>> begin The records

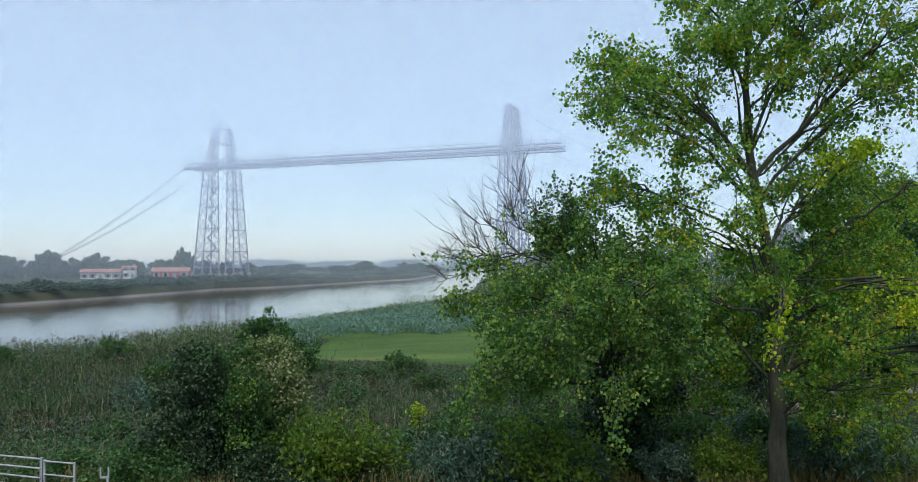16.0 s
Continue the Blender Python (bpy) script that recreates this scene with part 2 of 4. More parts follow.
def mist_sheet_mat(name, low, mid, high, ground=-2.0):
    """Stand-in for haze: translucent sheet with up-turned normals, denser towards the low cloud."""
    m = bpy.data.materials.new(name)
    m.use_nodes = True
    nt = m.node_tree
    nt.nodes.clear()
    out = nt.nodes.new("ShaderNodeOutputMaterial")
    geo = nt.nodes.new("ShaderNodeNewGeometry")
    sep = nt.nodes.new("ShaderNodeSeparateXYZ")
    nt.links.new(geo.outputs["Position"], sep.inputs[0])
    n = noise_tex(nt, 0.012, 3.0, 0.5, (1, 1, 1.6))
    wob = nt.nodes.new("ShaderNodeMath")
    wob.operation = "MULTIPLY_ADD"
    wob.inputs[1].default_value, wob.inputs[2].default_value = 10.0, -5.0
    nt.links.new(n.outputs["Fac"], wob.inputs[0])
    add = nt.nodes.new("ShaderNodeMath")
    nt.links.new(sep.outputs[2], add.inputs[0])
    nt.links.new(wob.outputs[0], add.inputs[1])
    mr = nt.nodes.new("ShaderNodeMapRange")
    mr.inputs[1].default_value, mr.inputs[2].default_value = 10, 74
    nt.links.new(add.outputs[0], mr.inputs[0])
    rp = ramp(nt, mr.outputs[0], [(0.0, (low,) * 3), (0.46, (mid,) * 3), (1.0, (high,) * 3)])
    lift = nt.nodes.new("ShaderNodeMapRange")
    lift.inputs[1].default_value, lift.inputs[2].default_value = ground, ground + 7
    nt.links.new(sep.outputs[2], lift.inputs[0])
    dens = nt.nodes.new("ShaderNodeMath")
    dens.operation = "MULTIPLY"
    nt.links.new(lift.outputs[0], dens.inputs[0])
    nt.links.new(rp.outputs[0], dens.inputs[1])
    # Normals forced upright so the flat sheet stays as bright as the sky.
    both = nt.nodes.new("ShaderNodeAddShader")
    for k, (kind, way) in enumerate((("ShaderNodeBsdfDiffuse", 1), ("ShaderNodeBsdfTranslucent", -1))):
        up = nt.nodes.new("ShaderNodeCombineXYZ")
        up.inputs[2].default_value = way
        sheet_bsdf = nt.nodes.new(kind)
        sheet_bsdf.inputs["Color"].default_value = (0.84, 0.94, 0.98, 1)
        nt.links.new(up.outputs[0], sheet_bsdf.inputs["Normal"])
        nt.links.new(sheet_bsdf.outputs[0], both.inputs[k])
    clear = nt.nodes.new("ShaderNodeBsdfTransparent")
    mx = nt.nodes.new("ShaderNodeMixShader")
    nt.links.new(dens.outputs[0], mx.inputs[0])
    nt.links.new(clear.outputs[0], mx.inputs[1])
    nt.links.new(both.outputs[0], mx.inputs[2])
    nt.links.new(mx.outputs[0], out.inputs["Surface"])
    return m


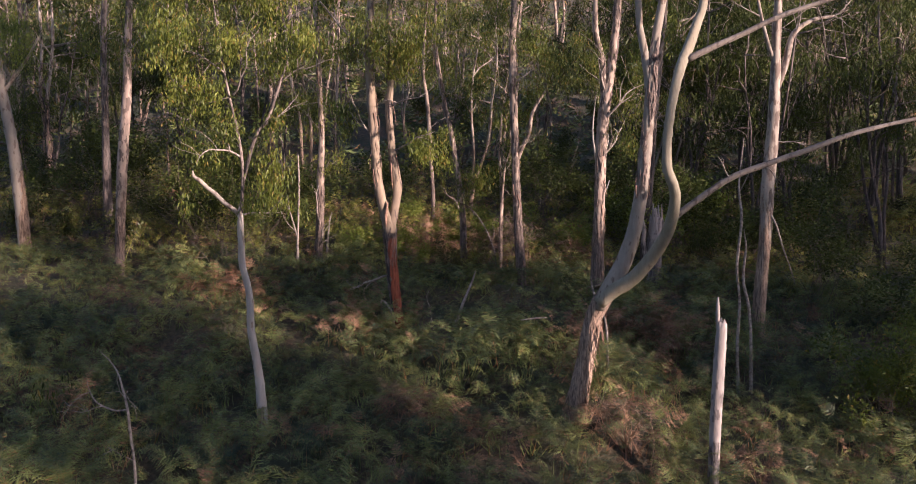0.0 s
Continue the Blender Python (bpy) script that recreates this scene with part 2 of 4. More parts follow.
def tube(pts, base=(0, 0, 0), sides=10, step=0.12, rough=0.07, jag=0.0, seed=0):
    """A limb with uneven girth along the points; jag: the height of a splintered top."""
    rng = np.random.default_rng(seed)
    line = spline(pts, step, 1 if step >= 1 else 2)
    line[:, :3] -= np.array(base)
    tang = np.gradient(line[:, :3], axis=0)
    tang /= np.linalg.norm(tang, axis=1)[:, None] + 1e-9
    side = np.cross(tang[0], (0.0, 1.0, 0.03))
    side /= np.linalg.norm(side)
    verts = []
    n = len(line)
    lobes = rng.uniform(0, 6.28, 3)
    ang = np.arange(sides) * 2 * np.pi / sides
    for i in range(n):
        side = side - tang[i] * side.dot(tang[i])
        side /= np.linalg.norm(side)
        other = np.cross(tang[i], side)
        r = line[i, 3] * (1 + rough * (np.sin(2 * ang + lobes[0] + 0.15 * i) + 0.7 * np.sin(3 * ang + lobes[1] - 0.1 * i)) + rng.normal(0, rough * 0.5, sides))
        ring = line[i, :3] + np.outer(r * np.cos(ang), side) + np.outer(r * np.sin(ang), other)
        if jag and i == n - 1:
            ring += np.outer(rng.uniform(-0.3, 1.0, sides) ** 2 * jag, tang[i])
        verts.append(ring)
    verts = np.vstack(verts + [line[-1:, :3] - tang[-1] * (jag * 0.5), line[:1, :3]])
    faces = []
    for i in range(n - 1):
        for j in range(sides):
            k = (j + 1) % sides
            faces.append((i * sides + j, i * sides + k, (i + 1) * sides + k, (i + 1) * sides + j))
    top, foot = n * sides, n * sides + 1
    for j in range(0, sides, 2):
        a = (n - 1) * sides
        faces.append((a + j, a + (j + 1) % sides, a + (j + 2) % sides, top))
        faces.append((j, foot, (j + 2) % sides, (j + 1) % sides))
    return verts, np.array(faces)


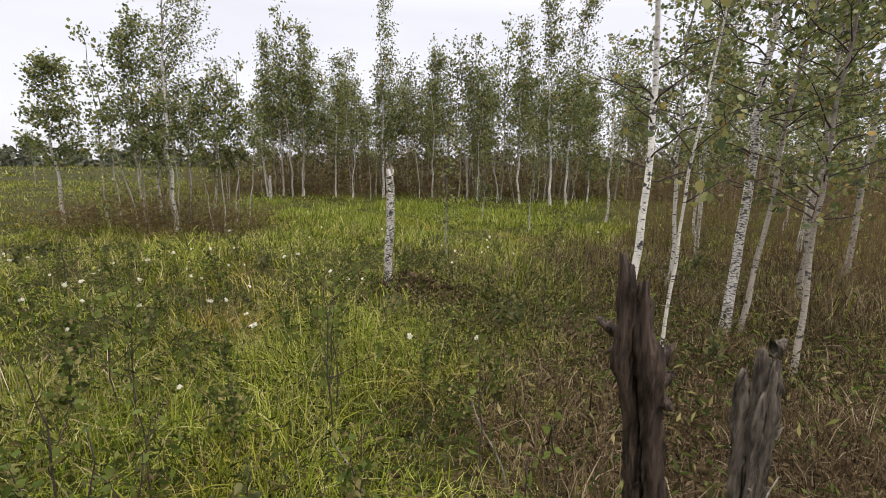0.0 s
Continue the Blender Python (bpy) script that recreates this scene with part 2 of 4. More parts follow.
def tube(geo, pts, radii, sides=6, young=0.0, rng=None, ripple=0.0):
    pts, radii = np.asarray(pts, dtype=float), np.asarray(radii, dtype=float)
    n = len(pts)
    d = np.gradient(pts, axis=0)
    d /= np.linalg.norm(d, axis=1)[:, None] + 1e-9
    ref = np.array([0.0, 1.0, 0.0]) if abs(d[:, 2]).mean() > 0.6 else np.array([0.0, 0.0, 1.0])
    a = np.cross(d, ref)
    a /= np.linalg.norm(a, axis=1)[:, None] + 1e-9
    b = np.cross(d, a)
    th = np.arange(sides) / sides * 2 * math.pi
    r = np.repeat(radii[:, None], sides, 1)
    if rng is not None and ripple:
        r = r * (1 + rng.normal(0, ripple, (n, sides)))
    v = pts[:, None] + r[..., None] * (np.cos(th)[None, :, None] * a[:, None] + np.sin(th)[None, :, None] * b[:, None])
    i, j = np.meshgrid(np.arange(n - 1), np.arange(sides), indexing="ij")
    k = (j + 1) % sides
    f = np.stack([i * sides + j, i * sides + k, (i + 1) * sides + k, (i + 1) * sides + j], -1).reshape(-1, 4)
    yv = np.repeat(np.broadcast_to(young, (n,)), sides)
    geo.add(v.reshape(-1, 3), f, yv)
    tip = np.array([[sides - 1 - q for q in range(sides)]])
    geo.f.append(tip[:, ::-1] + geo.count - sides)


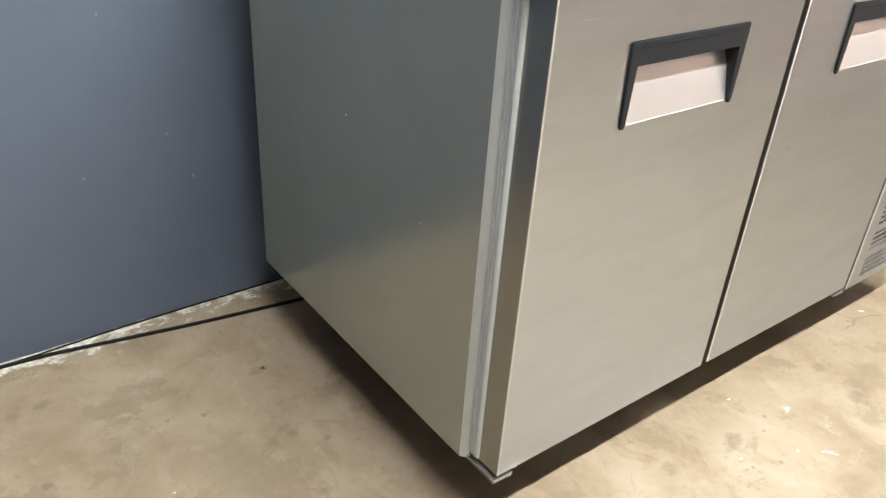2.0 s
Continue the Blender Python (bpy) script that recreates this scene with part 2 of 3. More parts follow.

>> end The records

What the task asks: Leave the pictures out and reproduce all of the records exactly.

Answer for this exercise:
16.0 s
Continue the Blender Python (bpy) script that recreates this scene with part 2 of 4. More parts follow.
def mist_sheet_mat(name, low, mid, high, ground=-2.0):
    """Stand-in for haze: translucent sheet with up-turned normals, denser towards the low cloud."""
    m = bpy.data.materials.new(name)
    m.use_nodes = True
    nt = m.node_tree
    nt.nodes.clear()
    out = nt.nodes.new("ShaderNodeOutputMaterial")
    geo = nt.nodes.new("ShaderNodeNewGeometry")
    sep = nt.nodes.new("ShaderNodeSeparateXYZ")
    nt.links.new(geo.outputs["Position"], sep.inputs[0])
    n = noise_tex(nt, 0.012, 3.0, 0.5, (1, 1, 1.6))
    wob = nt.nodes.new("ShaderNodeMath")
    wob.operation = "MULTIPLY_ADD"
    wob.inputs[1].default_value, wob.inputs[2].default_value = 10.0, -5.0
    nt.links.new(n.outputs["Fac"], wob.inputs[0])
    add = nt.nodes.new("ShaderNodeMath")
    nt.links.new(sep.outputs[2], add.inputs[0])
    nt.links.new(wob.outputs[0], add.inputs[1])
    mr = nt.nodes.new("ShaderNodeMapRange")
    mr.inputs[1].default_value, mr.inputs[2].default_value = 10, 74
    nt.links.new(add.outputs[0], mr.inputs[0])
    rp = ramp(nt, mr.outputs[0], [(0.0, (low,) * 3), (0.46, (mid,) * 3), (1.0, (high,) * 3)])
    lift = nt.nodes.new("ShaderNodeMapRange")
    lift.inputs[1].default_value, lift.inputs[2].default_value = ground, ground + 7
    nt.links.new(sep.outputs[2], lift.inputs[0])
    dens = nt.nodes.new("ShaderNodeMath")
    dens.operation = "MULTIPLY"
    nt.links.new(lift.outputs[0], dens.inputs[0])
    nt.links.new(rp.outputs[0], dens.inputs[1])
    # Normals forced upright so the flat sheet stays as bright as the sky.
    both = nt.nodes.new("ShaderNodeAddShader")
    for k, (kind, way) in enumerate((("ShaderNodeBsdfDiffuse", 1), ("ShaderNodeBsdfTranslucent", -1))):
        up = nt.nodes.new("ShaderNodeCombineXYZ")
        up.inputs[2].default_value = way
        sheet_bsdf = nt.nodes.new(kind)
        sheet_bsdf.inputs["Color"].default_value = (0.84, 0.94, 0.98, 1)
        nt.links.new(up.outputs[0], sheet_bsdf.inputs["Normal"])
        nt.links.new(sheet_bsdf.outputs[0], both.inputs[k])
    clear = nt.nodes.new("ShaderNodeBsdfTransparent")
    mx = nt.nodes.new("ShaderNodeMixShader")
    nt.links.new(dens.outputs[0], mx.inputs[0])
    nt.links.new(clear.outputs[0], mx.inputs[1])
    nt.links.new(both.outputs[0], mx.inputs[2])
    nt.links.new(mx.outputs[0], out.inputs["Surface"])
    return m


0.0 s
Continue the Blender Python (bpy) script that recreates this scene with part 2 of 4. More parts follow.
def tube(pts, base=(0, 0, 0), sides=10, step=0.12, rough=0.07, jag=0.0, seed=0):
    """A limb with uneven girth along the points; jag: the height of a splintered top."""
    rng = np.random.default_rng(seed)
    line = spline(pts, step, 1 if step >= 1 else 2)
    line[:, :3] -= np.array(base)
    tang = np.gradient(line[:, :3], axis=0)
    tang /= np.linalg.norm(tang, axis=1)[:, None] + 1e-9
    side = np.cross(tang[0], (0.0, 1.0, 0.03))
    side /= np.linalg.norm(side)
    verts = []
    n = len(line)
    lobes = rng.uniform(0, 6.28, 3)
    ang = np.arange(sides) * 2 * np.pi / sides
    for i in range(n):
        side = side - tang[i] * side.dot(tang[i])
        side /= np.linalg.norm(side)
        other = np.cross(tang[i], side)
        r = line[i, 3] * (1 + rough * (np.sin(2 * ang + lobes[0] + 0.15 * i) + 0.7 * np.sin(3 * ang + lobes[1] - 0.1 * i)) + rng.normal(0, rough * 0.5, sides))
        ring = line[i, :3] + np.outer(r * np.cos(ang), side) + np.outer(r * np.sin(ang), other)
        if jag and i == n - 1:
            ring += np.outer(rng.uniform(-0.3, 1.0, sides) ** 2 * jag, tang[i])
        verts.append(ring)
    verts = np.vstack(verts + [line[-1:, :3] - tang[-1] * (jag * 0.5), line[:1, :3]])
    faces = []
    for i in range(n - 1):
        for j in range(sides):
            k = (j + 1) % sides
            faces.append((i * sides + j, i * sides + k, (i + 1) * sides + k, (i + 1) * sides + j))
    top, foot = n * sides, n * sides + 1
    for j in range(0, sides, 2):
        a = (n - 1) * sides
        faces.append((a + j, a + (j + 1) % sides, a + (j + 2) % sides, top))
        faces.append((j, foot, (j + 2) % sides, (j + 1) % sides))
    return verts, np.array(faces)


0.0 s
Continue the Blender Python (bpy) script that recreates this scene with part 2 of 4. More parts follow.
def tube(geo, pts, radii, sides=6, young=0.0, rng=None, ripple=0.0):
    pts, radii = np.asarray(pts, dtype=float), np.asarray(radii, dtype=float)
    n = len(pts)
    d = np.gradient(pts, axis=0)
    d /= np.linalg.norm(d, axis=1)[:, None] + 1e-9
    ref = np.array([0.0, 1.0, 0.0]) if abs(d[:, 2]).mean() > 0.6 else np.array([0.0, 0.0, 1.0])
    a = np.cross(d, ref)
    a /= np.linalg.norm(a, axis=1)[:, None] + 1e-9
    b = np.cross(d, a)
    th = np.arange(sides) / sides * 2 * math.pi
    r = np.repeat(radii[:, None], sides, 1)
    if rng is not None and ripple:
        r = r * (1 + rng.normal(0, ripple, (n, sides)))
    v = pts[:, None] + r[..., None] * (np.cos(th)[None, :, None] * a[:, None] + np.sin(th)[None, :, None] * b[:, None])
    i, j = np.meshgrid(np.arange(n - 1), np.arange(sides), indexing="ij")
    k = (j + 1) % sides
    f = np.stack([i * sides + j, i * sides + k, (i + 1) * sides + k, (i + 1) * sides + j], -1).reshape(-1, 4)
    yv = np.repeat(np.broadcast_to(young, (n,)), sides)
    geo.add(v.reshape(-1, 3), f, yv)
    tip = np.array([[sides - 1 - q for q in range(sides)]])
    geo.f.append(tip[:, ::-1] + geo.count - sides)


2.0 s
Continue the Blender Python (bpy) script that recreates this scene with part 2 of 3. More parts follow.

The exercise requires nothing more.